Below is a listing. Quote from it, exactly, the lines from the one containing "scene.render.fps = FPS" down to the one containing "turn = (Vector(target)", both ends included, and nothing else.

◆ **DATASET SECTION**:
—————
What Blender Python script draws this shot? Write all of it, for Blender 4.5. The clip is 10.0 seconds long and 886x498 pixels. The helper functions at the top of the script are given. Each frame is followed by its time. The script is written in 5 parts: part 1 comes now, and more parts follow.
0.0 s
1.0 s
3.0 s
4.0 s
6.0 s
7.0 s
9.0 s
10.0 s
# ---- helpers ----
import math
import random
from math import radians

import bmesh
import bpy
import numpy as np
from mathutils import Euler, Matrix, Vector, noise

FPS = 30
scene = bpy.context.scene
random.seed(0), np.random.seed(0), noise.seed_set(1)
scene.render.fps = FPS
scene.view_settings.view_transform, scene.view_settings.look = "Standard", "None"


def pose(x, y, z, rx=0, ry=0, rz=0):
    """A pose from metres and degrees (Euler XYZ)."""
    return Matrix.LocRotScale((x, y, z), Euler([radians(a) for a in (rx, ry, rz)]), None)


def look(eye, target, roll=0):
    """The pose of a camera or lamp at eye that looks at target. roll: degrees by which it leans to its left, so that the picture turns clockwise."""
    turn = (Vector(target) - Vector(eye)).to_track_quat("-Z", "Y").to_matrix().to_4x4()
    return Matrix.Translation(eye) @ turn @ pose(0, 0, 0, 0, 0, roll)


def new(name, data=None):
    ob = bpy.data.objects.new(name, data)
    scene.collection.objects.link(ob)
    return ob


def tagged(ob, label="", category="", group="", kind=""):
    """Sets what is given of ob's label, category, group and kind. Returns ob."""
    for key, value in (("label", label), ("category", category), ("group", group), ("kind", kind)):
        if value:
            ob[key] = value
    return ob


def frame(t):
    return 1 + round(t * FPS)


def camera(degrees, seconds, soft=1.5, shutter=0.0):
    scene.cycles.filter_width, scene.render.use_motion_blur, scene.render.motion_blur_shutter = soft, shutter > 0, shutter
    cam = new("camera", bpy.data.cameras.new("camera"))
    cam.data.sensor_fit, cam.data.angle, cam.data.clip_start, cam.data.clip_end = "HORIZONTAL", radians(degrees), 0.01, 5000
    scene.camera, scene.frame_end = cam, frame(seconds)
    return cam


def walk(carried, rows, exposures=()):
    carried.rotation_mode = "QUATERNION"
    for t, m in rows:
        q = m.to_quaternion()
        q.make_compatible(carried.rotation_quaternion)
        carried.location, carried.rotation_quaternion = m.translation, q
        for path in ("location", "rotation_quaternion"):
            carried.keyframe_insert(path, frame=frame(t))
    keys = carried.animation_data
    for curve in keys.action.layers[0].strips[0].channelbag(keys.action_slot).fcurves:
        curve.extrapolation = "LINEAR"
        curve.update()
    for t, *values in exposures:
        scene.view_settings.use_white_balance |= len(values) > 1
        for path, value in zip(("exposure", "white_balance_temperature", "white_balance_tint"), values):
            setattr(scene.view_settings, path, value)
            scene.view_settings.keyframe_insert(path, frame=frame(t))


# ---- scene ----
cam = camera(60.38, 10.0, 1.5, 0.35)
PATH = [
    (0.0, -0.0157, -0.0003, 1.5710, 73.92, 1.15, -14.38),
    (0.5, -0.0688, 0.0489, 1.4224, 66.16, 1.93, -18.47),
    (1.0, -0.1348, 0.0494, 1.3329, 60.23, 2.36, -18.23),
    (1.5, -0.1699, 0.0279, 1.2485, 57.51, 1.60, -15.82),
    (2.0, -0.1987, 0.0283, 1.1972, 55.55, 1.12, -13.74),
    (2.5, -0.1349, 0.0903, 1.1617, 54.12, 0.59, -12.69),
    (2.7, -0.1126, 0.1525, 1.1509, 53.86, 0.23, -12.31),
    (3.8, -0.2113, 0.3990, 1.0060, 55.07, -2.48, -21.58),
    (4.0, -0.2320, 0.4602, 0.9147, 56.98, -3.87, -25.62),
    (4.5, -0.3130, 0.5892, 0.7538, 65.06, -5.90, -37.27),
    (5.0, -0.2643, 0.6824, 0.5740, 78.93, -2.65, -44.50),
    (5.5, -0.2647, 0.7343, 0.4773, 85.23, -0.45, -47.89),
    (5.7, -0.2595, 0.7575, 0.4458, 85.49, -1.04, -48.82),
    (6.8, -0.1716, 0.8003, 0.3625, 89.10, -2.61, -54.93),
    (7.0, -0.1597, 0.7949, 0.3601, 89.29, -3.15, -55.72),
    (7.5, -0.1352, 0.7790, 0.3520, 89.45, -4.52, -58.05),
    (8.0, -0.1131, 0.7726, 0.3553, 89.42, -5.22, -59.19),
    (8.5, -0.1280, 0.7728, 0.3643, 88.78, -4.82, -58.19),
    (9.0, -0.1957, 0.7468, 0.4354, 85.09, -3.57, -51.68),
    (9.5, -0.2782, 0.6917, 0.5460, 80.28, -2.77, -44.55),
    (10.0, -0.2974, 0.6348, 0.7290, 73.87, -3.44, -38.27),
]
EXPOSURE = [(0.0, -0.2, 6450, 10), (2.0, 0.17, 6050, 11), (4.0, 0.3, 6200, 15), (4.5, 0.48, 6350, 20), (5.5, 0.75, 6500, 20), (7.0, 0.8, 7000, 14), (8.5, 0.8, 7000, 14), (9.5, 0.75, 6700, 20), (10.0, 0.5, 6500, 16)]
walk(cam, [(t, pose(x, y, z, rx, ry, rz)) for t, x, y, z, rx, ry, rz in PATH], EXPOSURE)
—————
◆ **OUTPUT BELOW**:
scene.render.fps = FPS
scene.view_settings.view_transform, scene.view_settings.look = "Standard", "None"


def pose(x, y, z, rx=0, ry=0, rz=0):
    """A pose from metres and degrees (Euler XYZ)."""
    return Matrix.LocRotScale((x, y, z), Euler([radians(a) for a in (rx, ry, rz)]), None)


def look(eye, target, roll=0):
    """The pose of a camera or lamp at eye that looks at target. roll: degrees by which it leans to its left, so that the picture turns clockwise."""
    turn = (Vector(target) - Vector(eye)).to_track_quat("-Z", "Y").to_matrix().to_4x4()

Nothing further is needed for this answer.